Fact table — stores the performance measurements resulting from an organizations’ business process events.

Fact represents a business measure.

Each row in a fact table corresponds to a measurement event.

Grain — The data on each row is at a specific level of detail (one row per product sold on a sales transaction)

Fact Tables:

  • Facts are continuous values (the dollar sales amount)
  • Two or more foreign keys that connect to the dimension table’s primary keys
  • Have its own primary key composed of a subset of the foreign key — composite key
  • Express many-to-many relationships

Dimension tables

Dimension tables — integral companions to a fact table. containing the textual context associated with a business process measurement event.

  • Describe “who, what, when, how, and why” associated with the event
  • Have fewer rows than fact tables, but can be wide with many large text columns
  • Each dimension is defined by a single primary key, which serves as the basis for referential integrity with any given fact table to which it is joined.

Dimension attributes serve as the primary source of the query constraints, groupings, and report labels.

Attributes are identified as the by words. For example, when a user wants to see dollar sales by brand, brand must be available as a dimension attribute.
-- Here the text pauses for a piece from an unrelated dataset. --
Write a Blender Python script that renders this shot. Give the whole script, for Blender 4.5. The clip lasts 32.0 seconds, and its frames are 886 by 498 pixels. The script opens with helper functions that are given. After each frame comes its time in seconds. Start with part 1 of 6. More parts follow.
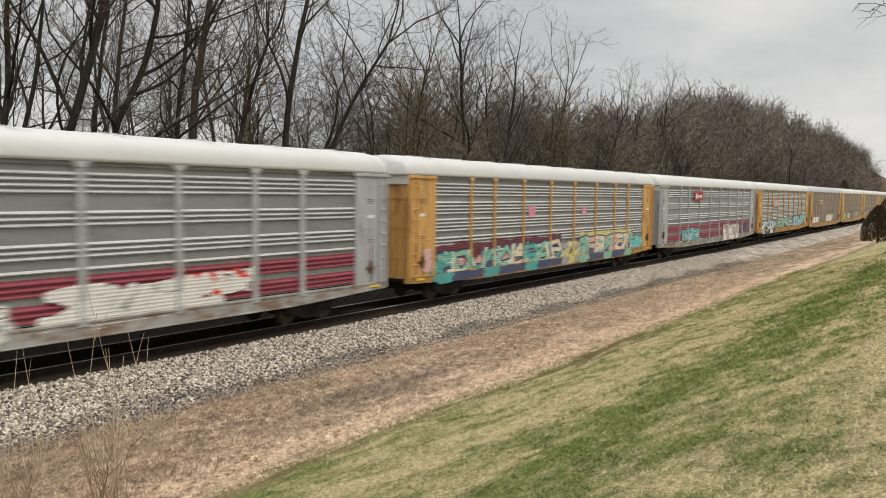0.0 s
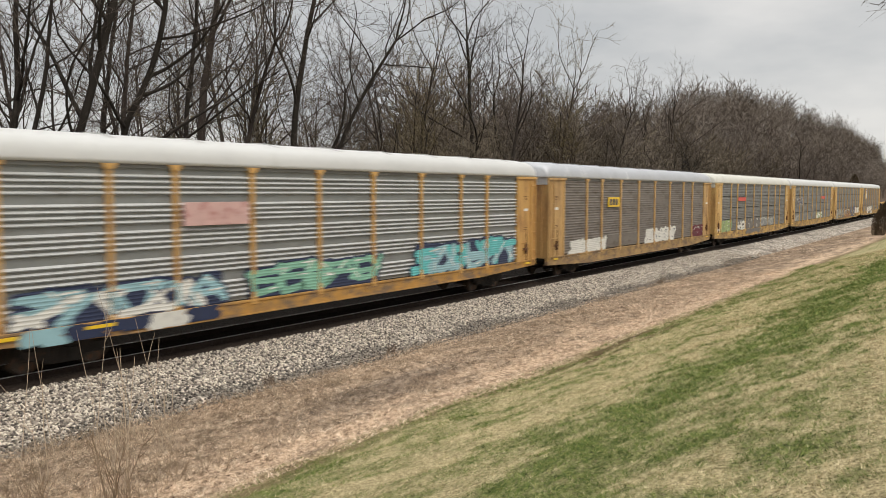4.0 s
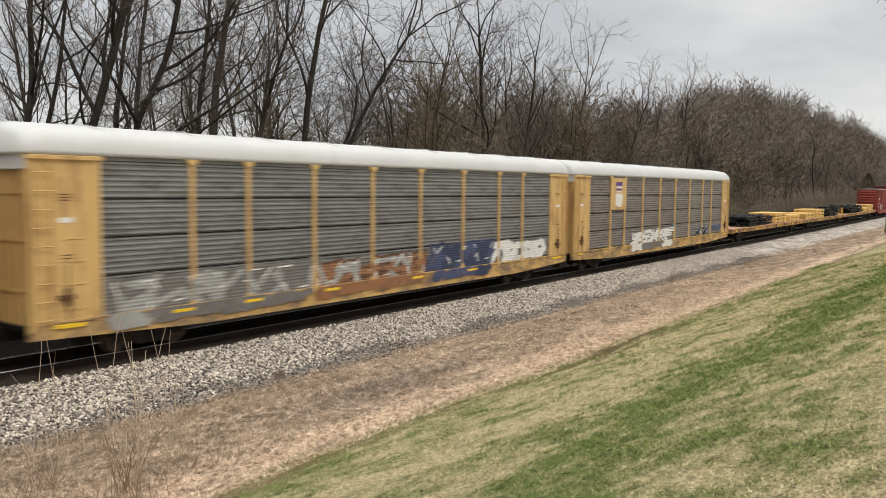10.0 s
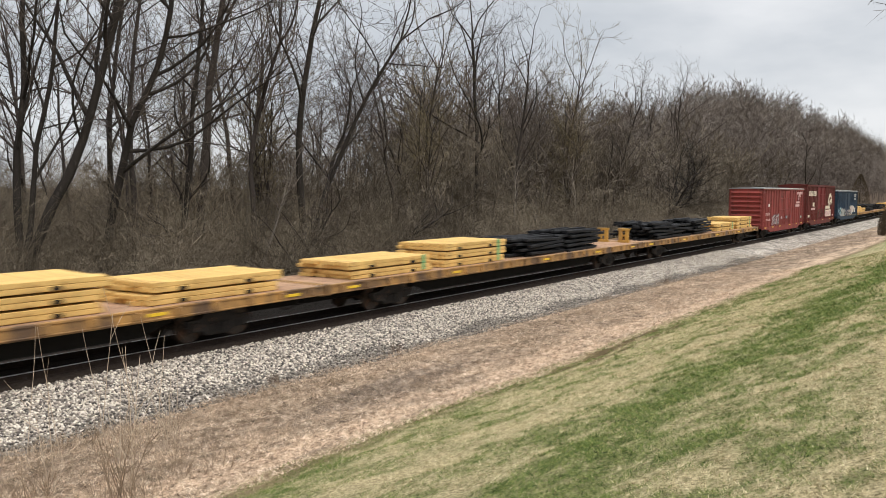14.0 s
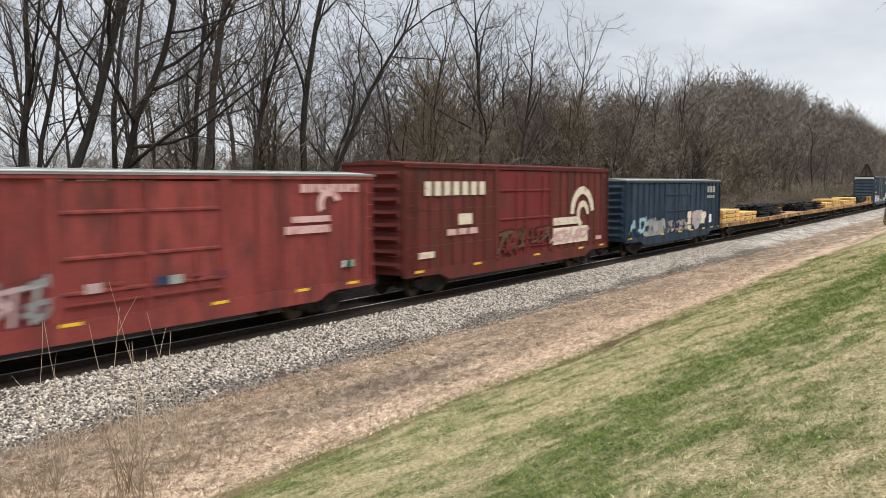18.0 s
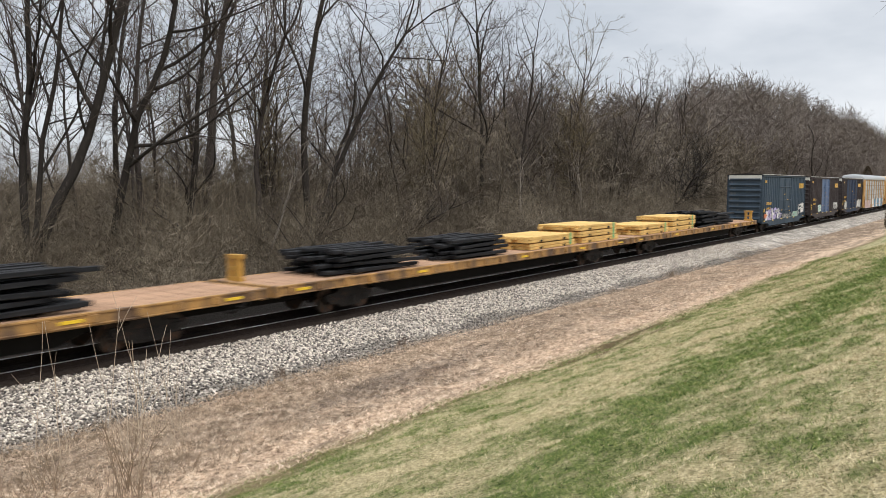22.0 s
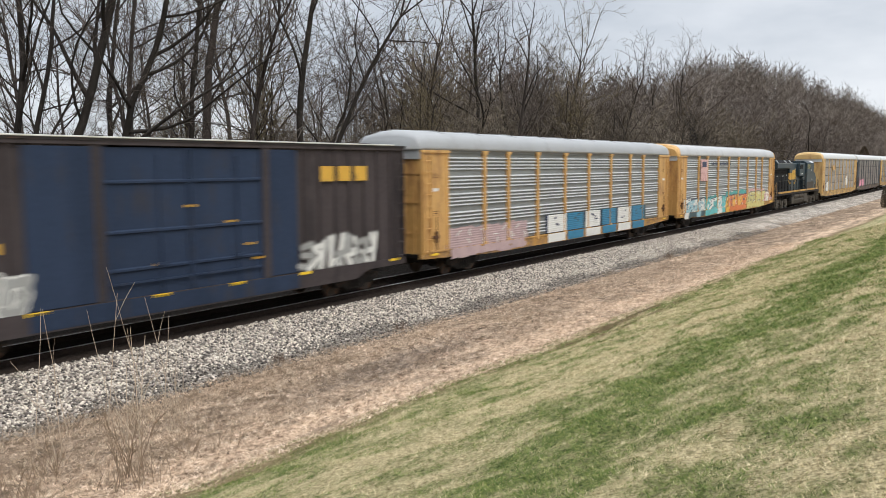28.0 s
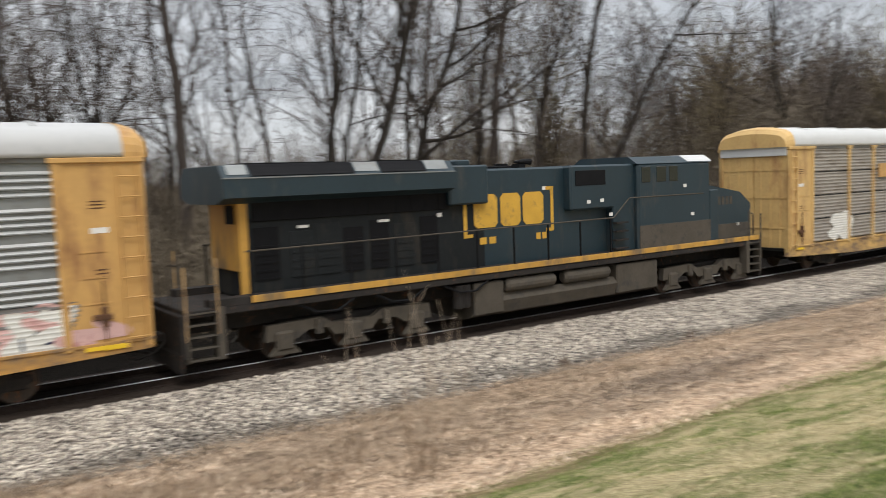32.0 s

Facts and Dimensions Joined in a Star Schema

dimension attributes supply the report — filters and labeling

fact tables supply the report’s — numeric values

Star Schemas and OLAP Cubes

Star schemas — are dimensional structures deployed in RDBMS, consisting of fact tables linked to associated dimension tables via primary/foreign key relationships

OLAP cube — is a dimensional structure implemented in a multidimensional database.